# Work to be completed
Using the records below, locate all lines containing "location" and return them.

================================

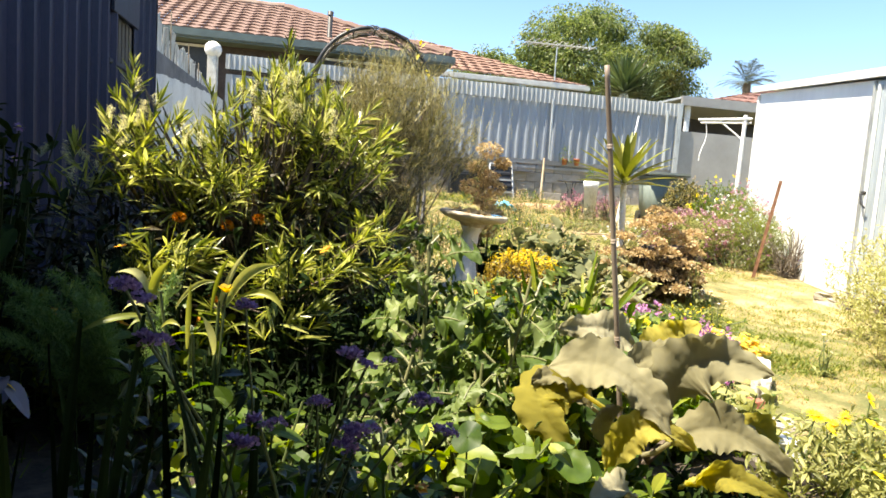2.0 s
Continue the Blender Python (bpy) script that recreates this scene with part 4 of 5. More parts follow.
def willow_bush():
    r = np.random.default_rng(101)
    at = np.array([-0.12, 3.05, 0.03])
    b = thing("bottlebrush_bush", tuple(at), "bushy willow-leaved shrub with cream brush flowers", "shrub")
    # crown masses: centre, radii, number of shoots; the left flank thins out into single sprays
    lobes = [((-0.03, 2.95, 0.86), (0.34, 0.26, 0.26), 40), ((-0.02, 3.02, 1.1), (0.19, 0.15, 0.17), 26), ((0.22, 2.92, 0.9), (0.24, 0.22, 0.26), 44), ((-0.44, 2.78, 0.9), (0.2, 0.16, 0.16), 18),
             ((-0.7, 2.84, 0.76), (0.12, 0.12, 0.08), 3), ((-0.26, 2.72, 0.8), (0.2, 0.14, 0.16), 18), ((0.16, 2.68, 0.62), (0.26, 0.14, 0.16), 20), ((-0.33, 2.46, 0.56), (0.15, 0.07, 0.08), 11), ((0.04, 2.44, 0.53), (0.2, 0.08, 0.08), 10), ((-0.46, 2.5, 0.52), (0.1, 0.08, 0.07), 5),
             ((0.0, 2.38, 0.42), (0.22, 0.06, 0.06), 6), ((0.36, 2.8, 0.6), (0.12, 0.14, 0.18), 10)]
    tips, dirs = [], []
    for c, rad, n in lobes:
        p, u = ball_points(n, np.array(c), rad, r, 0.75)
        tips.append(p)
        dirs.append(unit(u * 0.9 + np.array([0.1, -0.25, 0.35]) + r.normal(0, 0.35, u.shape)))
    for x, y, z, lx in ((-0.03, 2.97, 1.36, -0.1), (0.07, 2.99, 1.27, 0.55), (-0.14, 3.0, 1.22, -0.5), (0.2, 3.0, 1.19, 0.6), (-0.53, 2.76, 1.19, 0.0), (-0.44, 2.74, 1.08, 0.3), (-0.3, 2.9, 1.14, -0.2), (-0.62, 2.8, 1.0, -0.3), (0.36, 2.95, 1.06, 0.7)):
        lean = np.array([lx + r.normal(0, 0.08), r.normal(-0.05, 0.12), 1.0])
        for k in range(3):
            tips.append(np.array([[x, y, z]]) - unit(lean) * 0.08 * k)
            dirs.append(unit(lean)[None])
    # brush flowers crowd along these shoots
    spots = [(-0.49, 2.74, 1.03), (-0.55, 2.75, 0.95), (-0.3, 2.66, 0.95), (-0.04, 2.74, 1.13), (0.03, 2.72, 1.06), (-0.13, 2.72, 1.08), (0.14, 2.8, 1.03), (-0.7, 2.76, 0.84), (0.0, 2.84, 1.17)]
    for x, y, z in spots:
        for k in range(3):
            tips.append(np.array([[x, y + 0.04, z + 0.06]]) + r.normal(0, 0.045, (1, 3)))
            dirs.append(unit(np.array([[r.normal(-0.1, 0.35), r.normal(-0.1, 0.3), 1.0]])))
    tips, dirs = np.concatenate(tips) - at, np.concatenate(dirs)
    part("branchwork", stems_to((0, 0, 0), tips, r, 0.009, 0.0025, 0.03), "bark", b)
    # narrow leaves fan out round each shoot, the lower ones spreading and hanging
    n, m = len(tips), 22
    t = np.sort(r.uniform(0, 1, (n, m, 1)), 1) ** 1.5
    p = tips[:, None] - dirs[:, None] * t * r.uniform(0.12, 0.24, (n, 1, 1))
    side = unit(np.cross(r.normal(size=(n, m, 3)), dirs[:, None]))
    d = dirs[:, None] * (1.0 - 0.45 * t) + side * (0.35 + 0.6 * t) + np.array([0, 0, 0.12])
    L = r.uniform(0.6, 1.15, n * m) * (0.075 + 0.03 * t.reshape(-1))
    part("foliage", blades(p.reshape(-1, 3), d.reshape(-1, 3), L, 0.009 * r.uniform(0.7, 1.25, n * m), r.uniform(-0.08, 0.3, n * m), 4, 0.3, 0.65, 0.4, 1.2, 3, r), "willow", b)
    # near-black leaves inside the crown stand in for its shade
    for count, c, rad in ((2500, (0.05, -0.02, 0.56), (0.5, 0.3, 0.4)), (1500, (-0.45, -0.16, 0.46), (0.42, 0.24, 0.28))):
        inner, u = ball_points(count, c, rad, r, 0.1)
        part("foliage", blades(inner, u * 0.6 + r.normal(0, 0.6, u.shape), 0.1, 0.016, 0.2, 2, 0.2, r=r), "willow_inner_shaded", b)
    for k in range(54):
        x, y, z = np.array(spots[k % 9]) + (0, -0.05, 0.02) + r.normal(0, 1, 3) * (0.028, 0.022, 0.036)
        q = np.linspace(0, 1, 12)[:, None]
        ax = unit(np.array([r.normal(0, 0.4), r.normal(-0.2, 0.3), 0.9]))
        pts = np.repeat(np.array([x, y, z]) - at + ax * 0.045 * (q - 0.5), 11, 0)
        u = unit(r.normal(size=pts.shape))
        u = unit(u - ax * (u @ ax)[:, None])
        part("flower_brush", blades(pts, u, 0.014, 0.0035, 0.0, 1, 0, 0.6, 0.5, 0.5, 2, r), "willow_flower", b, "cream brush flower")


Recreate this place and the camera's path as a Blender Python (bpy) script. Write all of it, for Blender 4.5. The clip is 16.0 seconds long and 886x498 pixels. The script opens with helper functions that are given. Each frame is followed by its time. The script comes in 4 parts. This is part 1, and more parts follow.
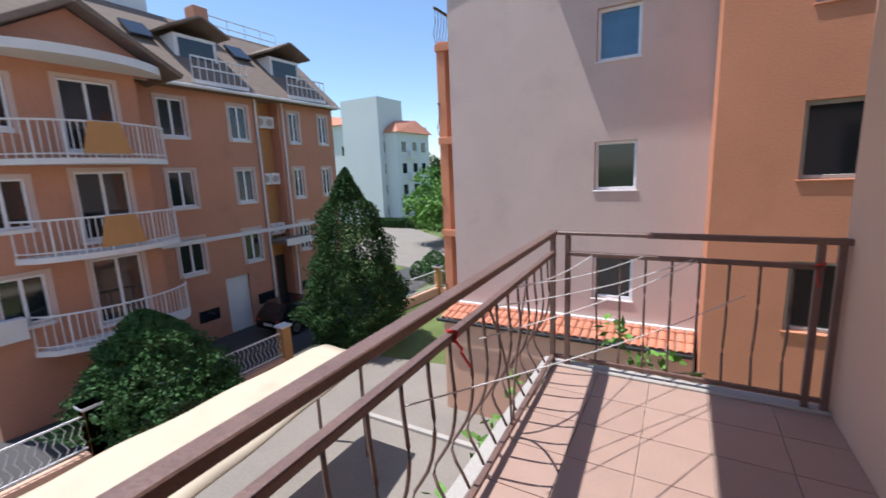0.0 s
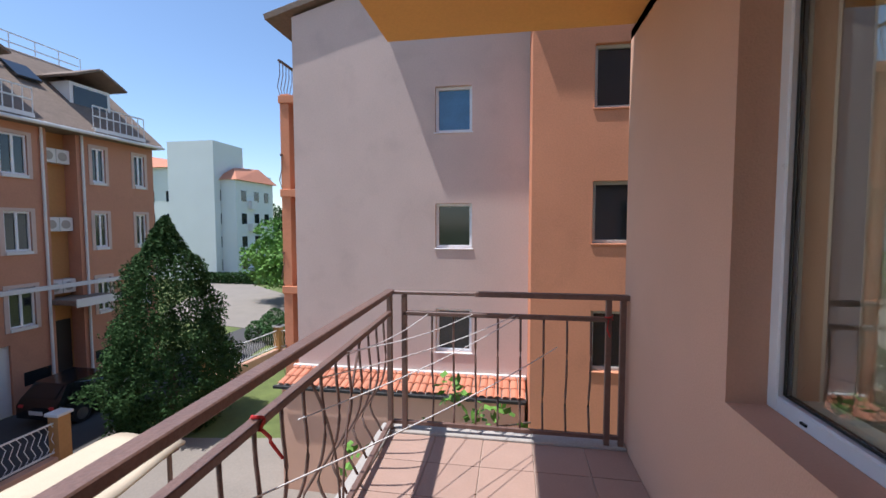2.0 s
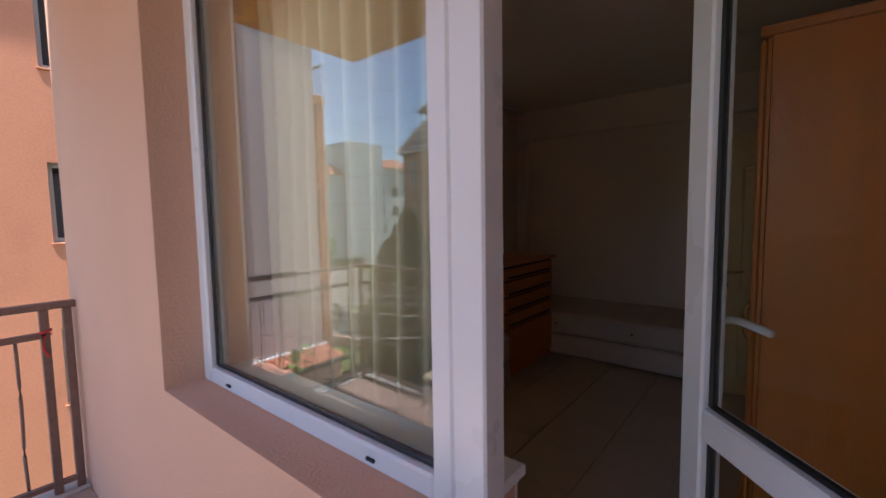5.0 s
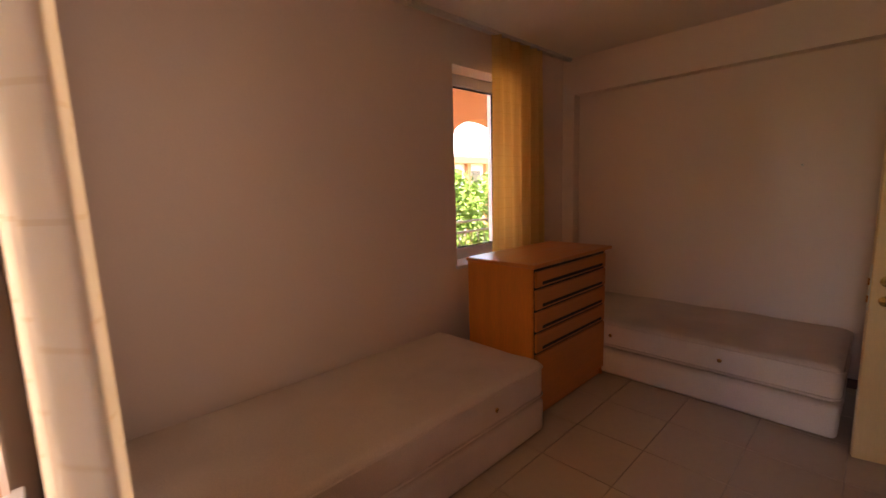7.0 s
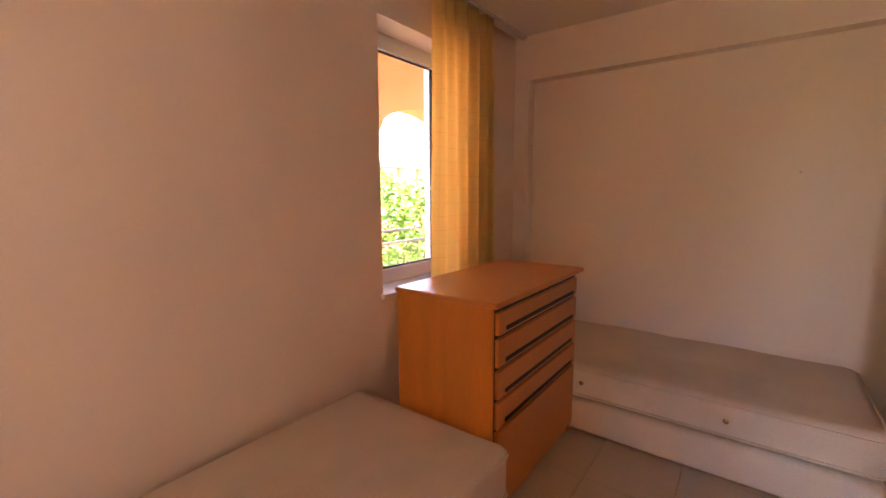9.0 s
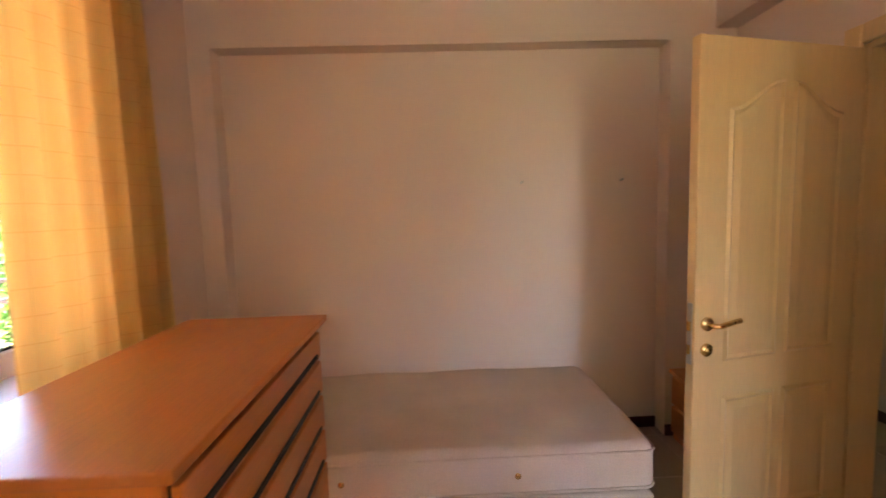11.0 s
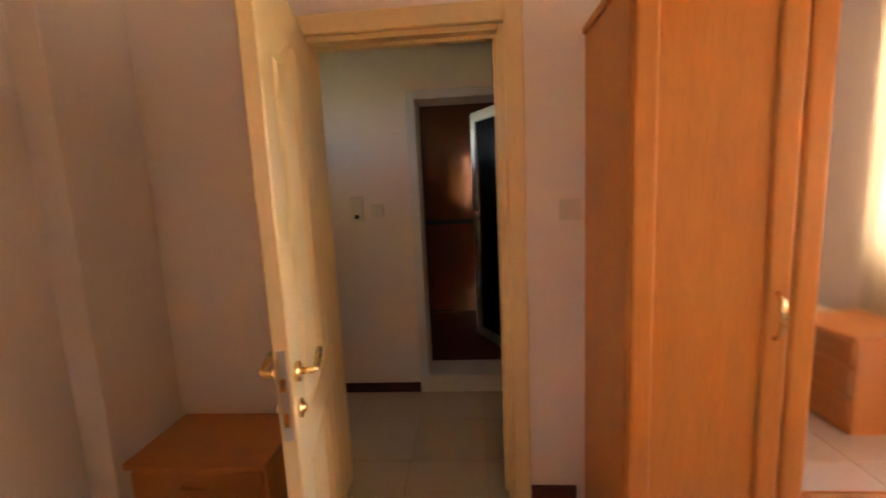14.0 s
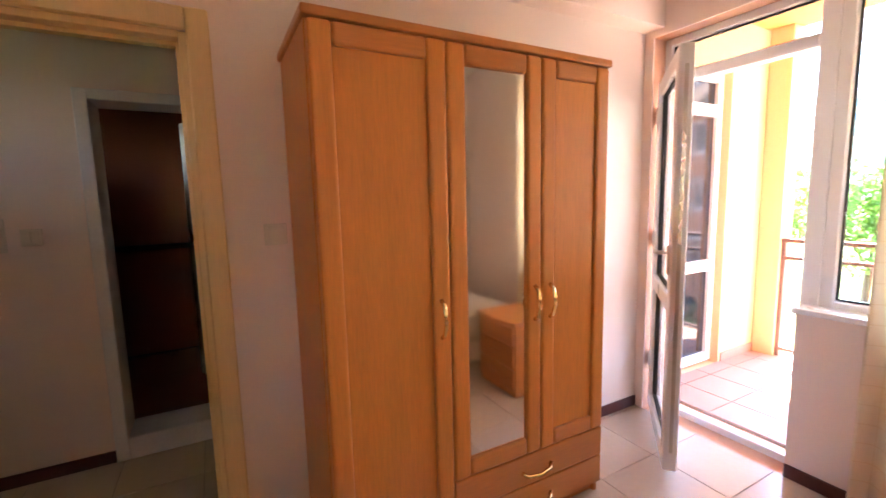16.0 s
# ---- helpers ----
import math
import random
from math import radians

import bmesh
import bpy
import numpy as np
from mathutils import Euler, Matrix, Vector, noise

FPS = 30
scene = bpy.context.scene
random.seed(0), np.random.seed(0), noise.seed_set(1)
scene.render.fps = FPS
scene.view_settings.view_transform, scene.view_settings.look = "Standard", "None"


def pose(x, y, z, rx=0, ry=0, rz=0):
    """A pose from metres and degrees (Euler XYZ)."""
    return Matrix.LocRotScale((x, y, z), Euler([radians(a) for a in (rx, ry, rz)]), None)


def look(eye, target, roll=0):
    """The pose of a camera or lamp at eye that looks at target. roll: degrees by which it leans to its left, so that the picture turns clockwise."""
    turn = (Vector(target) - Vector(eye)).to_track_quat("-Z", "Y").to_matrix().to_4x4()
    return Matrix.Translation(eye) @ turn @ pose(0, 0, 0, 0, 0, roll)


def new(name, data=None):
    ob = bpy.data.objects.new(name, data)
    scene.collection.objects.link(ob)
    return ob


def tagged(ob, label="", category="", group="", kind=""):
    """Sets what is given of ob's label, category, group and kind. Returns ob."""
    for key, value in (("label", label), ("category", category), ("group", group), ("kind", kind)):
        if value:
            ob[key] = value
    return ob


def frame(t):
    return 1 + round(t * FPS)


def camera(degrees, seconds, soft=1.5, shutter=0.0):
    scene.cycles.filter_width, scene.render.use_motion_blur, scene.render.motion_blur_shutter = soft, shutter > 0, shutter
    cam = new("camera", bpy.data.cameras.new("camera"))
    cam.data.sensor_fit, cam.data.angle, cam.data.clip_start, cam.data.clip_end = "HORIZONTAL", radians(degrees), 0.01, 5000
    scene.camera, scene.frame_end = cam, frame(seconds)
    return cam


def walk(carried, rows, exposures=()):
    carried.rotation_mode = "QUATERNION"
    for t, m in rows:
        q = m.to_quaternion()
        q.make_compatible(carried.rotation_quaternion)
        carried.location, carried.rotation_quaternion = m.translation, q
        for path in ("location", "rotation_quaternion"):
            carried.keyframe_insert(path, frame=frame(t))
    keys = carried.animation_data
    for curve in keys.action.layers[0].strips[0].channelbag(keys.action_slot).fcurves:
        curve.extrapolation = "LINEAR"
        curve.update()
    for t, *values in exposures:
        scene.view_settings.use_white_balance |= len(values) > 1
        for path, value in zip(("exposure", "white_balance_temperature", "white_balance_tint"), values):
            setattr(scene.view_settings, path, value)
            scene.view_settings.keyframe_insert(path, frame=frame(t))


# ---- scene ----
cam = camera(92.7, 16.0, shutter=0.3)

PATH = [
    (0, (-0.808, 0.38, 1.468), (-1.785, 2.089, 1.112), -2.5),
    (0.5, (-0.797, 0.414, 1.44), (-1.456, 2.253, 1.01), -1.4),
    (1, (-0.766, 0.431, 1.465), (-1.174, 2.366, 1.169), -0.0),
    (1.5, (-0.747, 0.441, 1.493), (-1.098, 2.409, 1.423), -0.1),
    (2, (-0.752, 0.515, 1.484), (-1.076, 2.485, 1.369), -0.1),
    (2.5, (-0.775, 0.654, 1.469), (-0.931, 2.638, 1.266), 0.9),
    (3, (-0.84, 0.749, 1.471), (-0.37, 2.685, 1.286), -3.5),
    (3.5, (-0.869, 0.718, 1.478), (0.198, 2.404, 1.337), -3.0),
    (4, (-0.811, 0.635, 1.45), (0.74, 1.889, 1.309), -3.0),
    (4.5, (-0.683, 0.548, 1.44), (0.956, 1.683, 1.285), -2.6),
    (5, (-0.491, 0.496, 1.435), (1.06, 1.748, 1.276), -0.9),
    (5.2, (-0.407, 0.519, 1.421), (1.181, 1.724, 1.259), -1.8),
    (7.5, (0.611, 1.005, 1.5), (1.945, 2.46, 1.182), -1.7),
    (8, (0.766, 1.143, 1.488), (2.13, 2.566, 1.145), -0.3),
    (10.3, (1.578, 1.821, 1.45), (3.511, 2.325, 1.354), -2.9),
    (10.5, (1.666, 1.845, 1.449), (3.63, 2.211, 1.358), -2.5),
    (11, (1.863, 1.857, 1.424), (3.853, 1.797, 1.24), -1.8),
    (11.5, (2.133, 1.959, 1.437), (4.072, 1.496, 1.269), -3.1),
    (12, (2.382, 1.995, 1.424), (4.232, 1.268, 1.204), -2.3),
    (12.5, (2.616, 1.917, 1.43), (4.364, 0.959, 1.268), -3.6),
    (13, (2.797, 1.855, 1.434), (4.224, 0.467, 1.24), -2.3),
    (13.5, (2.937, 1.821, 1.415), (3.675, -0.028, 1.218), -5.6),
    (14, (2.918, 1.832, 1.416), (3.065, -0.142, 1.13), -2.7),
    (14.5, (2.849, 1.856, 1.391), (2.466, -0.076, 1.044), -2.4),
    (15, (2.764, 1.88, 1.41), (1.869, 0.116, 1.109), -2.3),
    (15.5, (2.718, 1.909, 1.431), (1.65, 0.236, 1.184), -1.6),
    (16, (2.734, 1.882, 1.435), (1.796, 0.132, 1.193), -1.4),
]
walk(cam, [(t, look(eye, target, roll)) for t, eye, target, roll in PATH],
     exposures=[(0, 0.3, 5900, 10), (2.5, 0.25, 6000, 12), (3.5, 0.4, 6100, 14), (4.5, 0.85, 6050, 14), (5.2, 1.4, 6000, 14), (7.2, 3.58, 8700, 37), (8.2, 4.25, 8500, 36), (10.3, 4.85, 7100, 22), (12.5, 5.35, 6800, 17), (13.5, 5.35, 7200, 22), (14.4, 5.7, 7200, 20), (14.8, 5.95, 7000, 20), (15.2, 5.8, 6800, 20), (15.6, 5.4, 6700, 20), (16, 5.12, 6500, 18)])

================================

# Answer to the task
        carried.location, carried.rotation_quaternion = m.translation, q
        for path in ("location", "rotation_quaternion"):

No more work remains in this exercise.